OK, I guess you're right. Maybe over there on that table?
Well, that old Selectric clone looks like it's picked up a couple of friends. More electronics, even you don't like those.
[Checks watch] Look, we need to get back to...
Oh! We totally have enough time to drive out to that hospice store!
What? That's miles away! And what if we hit traffic? We'll be late getting back.
[singsong] I'm going out to the caaaar...
[Bregrudging drive out to the hospice store]
Hey! 50% sale on the 12th!
Noted. If we see anything we like, maybe we can come back. And this place is always so pricey.
I stopped listening to you ten minutes ago, you know. Nothing cool outside, let's go in and sweep the camera shelf!
The wife will Kill Us, you know.
Junk, junk, junk... ooh, some nice cheapo panoramics! We could convert these to pinholes! You like that shot of Duffy's yes?
I do, but how much... five bucks each? Put 'em back. We've got junkers at home you can break.
No buts, put them down. I'm not paing $10 for something you can do with a cardboard mask. No sir.
Fine. And for the record, let me just say...
Kodak box, to your left, down a shelf!
Wha? Whassat? Hey! A Brownie Flash outfit, flash, bulbs...
Where's the camera?
Wow! Look! Even an unopened box of 127 film! Expired in 1961, but hey, it's probably still usable...
Hello! Where's. The. Camera?! Big hole in middle of box, yes? I didn't see it anywhere, yes? And sure, old film is fun, when it's not disintegrating or the emulsion flakes off. Also, I don't have reels to process it. Whoopee, big fun!
No, no, and again no. And look! Ten bucks again. Still too much.
We could totally eBay that film.
...and thus lose the only thing of actual value here. No.
You're no fun at all.
And don't start on that movie camera, because yes-I-saw-it and no-we-don't-need-it. While you were drooling over the flashbulbs, I read the silly thing, and it takes batteries, which pretty much means that there's some leakage all over the inside of the thing, and we'll never use it.
[Id picks up old-school mixing board] Hey, lookit! "Mic 1", "Mic 2", "Mic 3", "Phono In"... man! I love old records! Wouldn't it be cool to get this and hook it up and mix some... um... stuff?
OK, fine, I'm putting it back. Geesh.
Look, we need to go, it's late and we have to get back.
Shinies in the jewelry case!
That overpriced Brownie?
No! Better! PENS.
Whazzat? Where? Budge over and let me look.
"Excuse me, could I please take a look at these pens over here?" (Glee!)

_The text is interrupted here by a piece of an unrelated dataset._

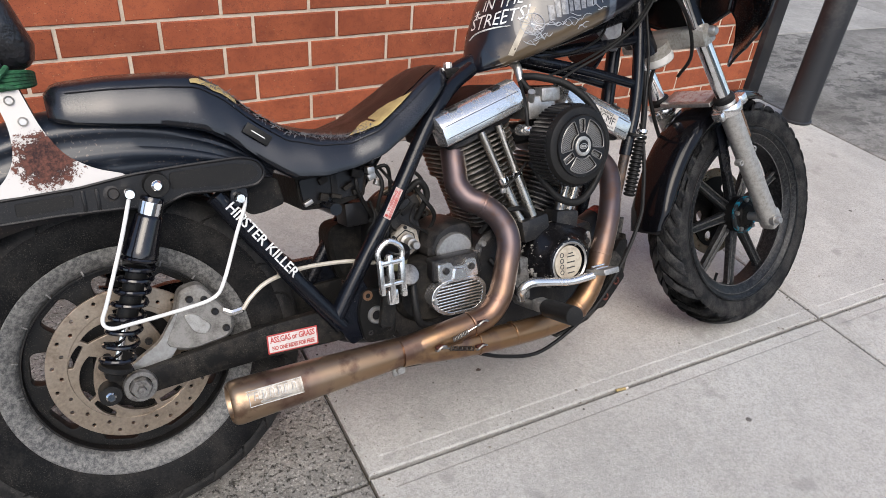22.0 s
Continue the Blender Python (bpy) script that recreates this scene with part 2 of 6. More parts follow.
def heat_stained():
    """Exhaust steel: bronze and gold, mauve-brown towards the ports; the forward side of the bends is flaking."""
    m = Nodes("exhaust_steel")
    sep = m.t.nodes.new("ShaderNodeSeparateXYZ")
    m.link(m.co, sep.inputs[0])
    tc = m.t.nodes.new("ShaderNodeTexCoord")
    facing = m.t.nodes.new("ShaderNodeSeparateXYZ")
    m.link(tc.outputs["Normal"], facing.inputs[0])
    n1, n2 = m.noise(9.0), m.noise(140.0)
    up = m.ramp(m.math("ADD", sep.outputs[2], m.math("MULTIPLY", n1, 0.12)), 0.36, 0.52)
    along = m.ramp(m.math("ADD", sep.outputs[0], m.math("MULTIPLY", n1, 0.2)), 0.36, 0.66)
    c = m.mix(along, (0.33, 0.235, 0.155), (0.255, 0.150, 0.078))
    c = m.mix(m.math("MULTIPLY", m.ramp(m.noise(7.0, 3.0), 0.5, 0.62), 0.6), c, (0.16, 0.095, 0.085))
    c = m.mix(up, c, (0.118, 0.090, 0.091))
    c = m.mix(m.math("MULTIPLY", m.ramp(m.noise(28.0, 5.0), 0.52, 0.66), 0.7), c, (0.13, 0.072, 0.05))
    fore = m.ramp(m.math("ADD", facing.outputs[0], m.math("MULTIPLY", n1, 0.5)), 0.70, 0.92)
    flake = m.math("MULTIPLY", m.ramp(m.noise(17.0, 7.0, 0.75), 0.455, 0.475), m.math("MULTIPLY", fore, m.ramp(sep.outputs[2], 0.315, 0.335)))
    c = m.mix(flake, c, m.mix(m.ramp(m.noise(60.0, 6.0, 0.8), 0.42, 0.46), (0.10, 0.055, 0.04), (0.40, 0.335, 0.265)))
    m.color(c)
    m.rough(m.math("ADD", m.math("ADD", n1, m.math("MULTIPLY", up, 0.35)), m.math("MULTIPLY", flake, 0.7)), 0.20, 0.50)
    m.link(m.math("SUBTRACT", 0.9, m.math("MULTIPLY", flake, 0.6)), m.b.inputs["Metallic"])
    m.bump(n2, 0.08, 0.001)
    return m.mat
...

Eversharp? I know the name, but HOW MUCH do they want? Oh lord, no. And this set for... *gasp*... $95?!
Half off, though, see the little red line through the tag?
Uh huh. No. But what's this little red one?
It says "Sheaffer" on it. Can't. Budge. The. Section.
Piston-fill, from the back. Unscrew that bit, see? Pretty good shape, and at half off...
It's so SHINY!
Yes, shiny. See pretty shiny. Nice pretty shiny. Also, manufacturer's name engraved on the side, so it's probably not a fake or a frankenpen. Will need to look this up on FPN when we get back...
"I think I'd like this one, please."
Wait, what? I need to analyze this! How do we know the section will come undone? Maybe it's all, I dunno, shellacked or something. And like we need another pen.
Super-ego: Quiet, both of you. I'm trying to make exact change here.
[Clapping hands] We got a shiny! We got a shiny!